Okay, so this review is going to contain spoilers. I almost want to write this as a review purely for me, to remind myself later on just how amazing this book is. Suzanne Young is incredible and I’ll definitely be getting her other books.

So, Girls With Sharp Sticks is a blend of things. It’s a contemporary boarding school story that swiftly becomes a terrifying dystopian, futuristic but so close to us. The story is set in a school where girls are trained to become the perfect women for men. We meet Mena, an obedient girl who doesn’t want to upset the men who look after her. But meeting Jackson changes everything.

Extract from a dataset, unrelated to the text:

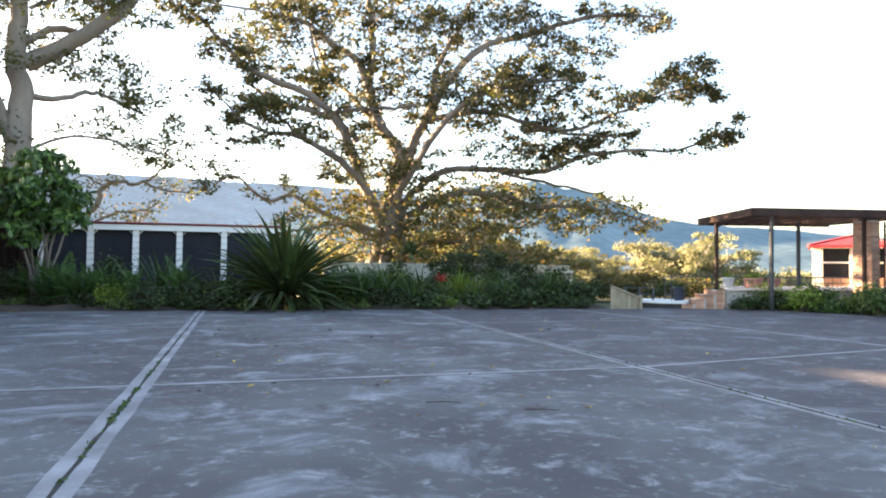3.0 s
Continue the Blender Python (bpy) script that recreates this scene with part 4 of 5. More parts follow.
def fern(name, m, label, material, count, length, width, elev, seed, z0=0.0, trunk=0.0, group="", category="fern"):
    t = thing(name, m, label, category, group)
    r = random.Random(seed)
    kinds = [frond_mesh("frond", length * k, width, (20, -45 * q), material) for k, q in ((1, 0.9), (0.85, 1.2), (0.7, 0.6))]
    for i in range(count):
        e = elev[0] + (elev[1] - elev[0]) * i / count + r.uniform(-6, 6)
        ob = new("frond", r.choice(kinds))
        ob.parent = t
        ob.matrix_local = Matrix.Translation((0, 0, z0)) @ Matrix.Rotation(radians(i * 137.5 + r.uniform(-12, 12)), 4, "Z") @ Matrix.Rotation(radians(-e), 4, "Y") @ Matrix.Rotation(radians(r.uniform(-15, 15)), 4, "X")
    if trunk:
        bm = bmesh.new()
        lathe(bm, [(0.17, -0.1), (0.13, 0.1), (0.10, z0 * 0.6), (0.12, z0)], 12)
        part("trunk", bm, M_FIGBARK, t, "fibrous brown trunk")
    return t


def shrub(name, m, label, material, w, d, h, seed, size=0.09, count=1400, aspect=0.5, group="", category="shrub", stems=7):
    """A bush: forked stems and leaves in an uneven heap."""
    t = thing(name, m, label, category, group)
    r = random.Random(seed)
    wd = Wood(seed)
    tips = []
    n_tip = max(12, count // 28)
    for i in range(n_tip):
        a, q = r.uniform(0, 2 * math.pi), math.sqrt(r.random())
        x, y = math.cos(a) * q * w / 2, math.sin(a) * q * d / 2
        top = h * (1 - 0.55 * q ** 2.2) * (0.78 + 0.34 * noise.noise((x * 1.6 + seed, y * 1.6, 0)) + r.uniform(-0.08, 0.1))
        tips.append(Vector((x, y, max(0.08, top * r.uniform(0.45, 1.0)))))
    for p in tips[:stems * 3]:
        wd.limb(wd.smooth([Vector((p.x * 0.15, p.y * 0.15, -0.05)), Vector((p.x * 0.5, p.y * 0.5, p.z * 0.6)), p], 0.01, 3), 0.014, 0.005, 5)
    mesh_object("stem", wd.verts, wd.faces, M_FIGBARK, t)
    v, k = leaves(tips, 28, min(0.16, h * 0.22), size, seed, 0.8, aspect)
    v[:, 2] = np.maximum(v[:, 2], 0.01)
    leaf_object("foliage", v, k, material, t)
    return t


# -- garden bed along the back of the yard --
rosette("spear_lily", pose(0.78, 19.55, 0.1), "giant dark green spear lily with long arching sword leaves", "plant", M_SPEAR, 300, 2.2, 0.15, (-4, 84), 3, droop=52, radius=0.25, z0=0.3, dry=8)


def umbrella_tree():
    t = thing("umbrella_tree", pose(-5.75, 21.3, 0), "bushy umbrella tree with glossy bright green leaves", "tree")
    w = Wood(31)
    lobes = [Vector(p) for p in ((-0.3, 0.1, 4.0), (0.25, -0.2, 3.7), (-0.75, 0.0, 3.35), (0.55, 0.2, 3.15), (-0.1, -0.5, 3.0), (-0.6, -0.3, 2.45), (0.35, -0.2, 2.35), (0.8, 0.0, 2.6), (-0.15, 0.4, 2.6), (-0.2, -0.2, 1.95), (-0.95, 0.2, 2.8))]
    for i, top in enumerate(lobes):
        a = i * 1.7
        pts = w.smooth([Vector((math.cos(a) * 0.12, math.sin(a) * 0.12, -0.1)), Vector((math.cos(a) * 0.2 + top.x * 0.2, math.sin(a) * 0.15, 1.1)), top], 0.03)
        w.limb(pts, 0.05, 0.02, 7)
    mesh_object("trunk", w.verts, w.faces, M_FIGBARK, t, smooth=True)
    tips = [p + Vector((w.r.gauss(0, 0.24), w.r.gauss(0, 0.24), w.r.gauss(0, 0.2))) for p in lobes for _ in range(15)]
    v, k = leaf_shell(tips, 26, 0.28, 0.25, 31, 0.8, 0.7, 0.42)
    leaf_object("crown", v, k, M_CITRUS, t)
    # sun on the upper left of the crown, painted as extra lime leaves
    sunlit_tips = [p for p in tips if p.z > 3.3 and p.x < 0.0]
    v, k = leaf_shell(sunlit_tips, 16, 0.3, 0.24, 33, 0.8, 0.5, 0.42)
    tagged(leaf_object("new_leaf", v, k, M_LIME, t), "upper leaves coloured pale lime as if sunlit")


umbrella_tree()
bed = random.Random(77)
for i in range(22):
    x = -6.2 + 0.74 * i
    if x > 2 and i % 3 == 1:
        continue
    shrub("ground_cover", pose(x, 18.95 + 0.12 * math.sin(i * 2.3) + max(0.0, -x - 3.5) * 0.7, 0.03, 0, 0, i * 80), "low trailing ground cover spilling at the bed's edge", M_SHRUB if i % 4 else M_LIMEDARK, 1.0, 0.7, 0.28 + 0.16 * ((i * 5) % 4) / 3, 1500 + i, 0.085, 900, 0.5, group="ground cover")
# ferns and strap plants before the outbuilding
for x, y, s in ((-5.4, 20.9, 1.0), (-4.9, 20.4, 1.1), (-4.2, 20.1, 0.9), (-6.2, 21.8, 0.9), (-2.1, 20.2, 1.0), (-3.2, 20.0, 0.7), (2.9, 20.0, 0.9), (2.2, 19.6, 0.8)):
    fern("garden_fern", pose(x, y, 0.1, 0, 0, bed.uniform(0, 360)), "dark green fern in the garden bed", M_FERNDARK, 22, 1.4 * s, 0.40, (10, 78), int(x * 10 + 100), 0.05, group="garden ferns")
for x, y, s, m in ((-3.75, 19.9, 1.0, M_STRAP), (-3.3, 20.4, 1.1, M_STRAP), (-4.6, 19.9, 0.8, M_STRAP), (-2.6, 20.8, 1.3, M_STRAP), (3.7, 20.6, 1.2, M_STRAP), (4.3, 20.5, 1.0, M_STRAP), (6.1, 20.4, 1.05, M_LIME), (6.5, 20.6, 0.9, M_LIME), (7.9, 20.4, 0.9, M_STRAP), (2.9, 19.3, 0.95, M_STRAP), (3.6, 19.6, 1.1, M_STRAP), (6.3, 19.5, 0.85, M_LIMEDARK), (7.2, 19.5, 0.8, M_STRAP), (8.6, 19.4, 0.85, M_STRAP), (9.2, 19.9, 0.9, M_LIMEDARK), (5.4, 19.6, 0.7, M_LIMEDARK), (4.4, 19.4, 0.8, M_STRAP), (-1.0, 20.3, 0.9, M_STRAP), (5.0, 20.9, 1.0, M_STRAP)):
    rosette("strap_plant", pose(x, y, 0.1, 0, 0, bed.uniform(0, 360)), "lime green strap-leaved clump" if m is M_LIME else "dark strap-leaved clump in the bed", "plant", m, 44, 1.15 * s, 0.065, (20, 88), int(x * 10 + 300), group="strap plants", droop=60, radius=0.08)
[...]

She’s accidentally defiant to her Guardian, and it’s this that sparks the events that lead her to “wake up” and discover the truth of what’s going on at Innovations Academy: (huge spoiler alert!) These girls weren’t born. They were created.

This story is a blend of Frankenstein (Mary Shelley) and Vox (Christina Dalcher) and The Walls Around Us (Nova Ren Suma). It’s got a touch of Teri Terry’s Mind Games. There’s so much packed into this story and it works beautifully.

This is a feminist message about girls fighting back. It exposes the sexist ideology of modern day society by exaggerating it. But it also offers a message of hope.

And not all the men are bad. Jackson and Winston and Quentin fight the girls. Jackson tells Mena that she is real though she was created, and that she does have rights—just when she’s heard from the other men how she is just a product made to satisfy.

This book really is incredible. I also truly loved how it explores the power of words and writing. The girls spread their plans for rebellion and “wake” each other up by sharing a book of poems—one of which is called “Girls With Sharp Sticks”. This book almost becomes their voice, their way of discovering the truth, and finding the strength to fight and the way in which they can. And the book was given to them by the wife of the owner of the academy—a lady, it is revealed, was once an Innovations girl. The wife, Leandra, is just like them. And it’s she who manages to get five of the girls out at the end of the story, choosing to sacrifice her own chance of freedoms so she can stay behind with the intention of saving the other girls.

All the girls are so distinguishable. That was something that really wowed me. It’s predominantly an all-girl cast, but they’re all so individual and easy to tell apart. I loved them all. Mena, Syndney, Brynn, Annalise, Lennon Rose, Marcella, Valentine, Rebecca...

And it was great that this is a YA book with no romance. Sure, Jackson is obviously the love interest for Mena, and it’s clear there will be a second book as the ending leads to the set-up for taking the academy down, but in this book, Jackson’s priority is clearly to rescue all the girls at the end, not just Mena.

So, at about the 20% mark I did wonder whether Mena and the other girls at the academy were robots. There was something that felt off about them, but I dismissed this theory because Mena just felt so real. She’s our narrator and we feel her emotions, her soul. So when it was revealed at the end that all the girls there are robotic, I was stunned—even though I had previously questioned it.

There’s some uncomfortable scenes in this book. Violence against women. Sexual abuse. Emotional and physical abuse. But the messages are so important. I’m going to be recommending this book for years, I can tell already.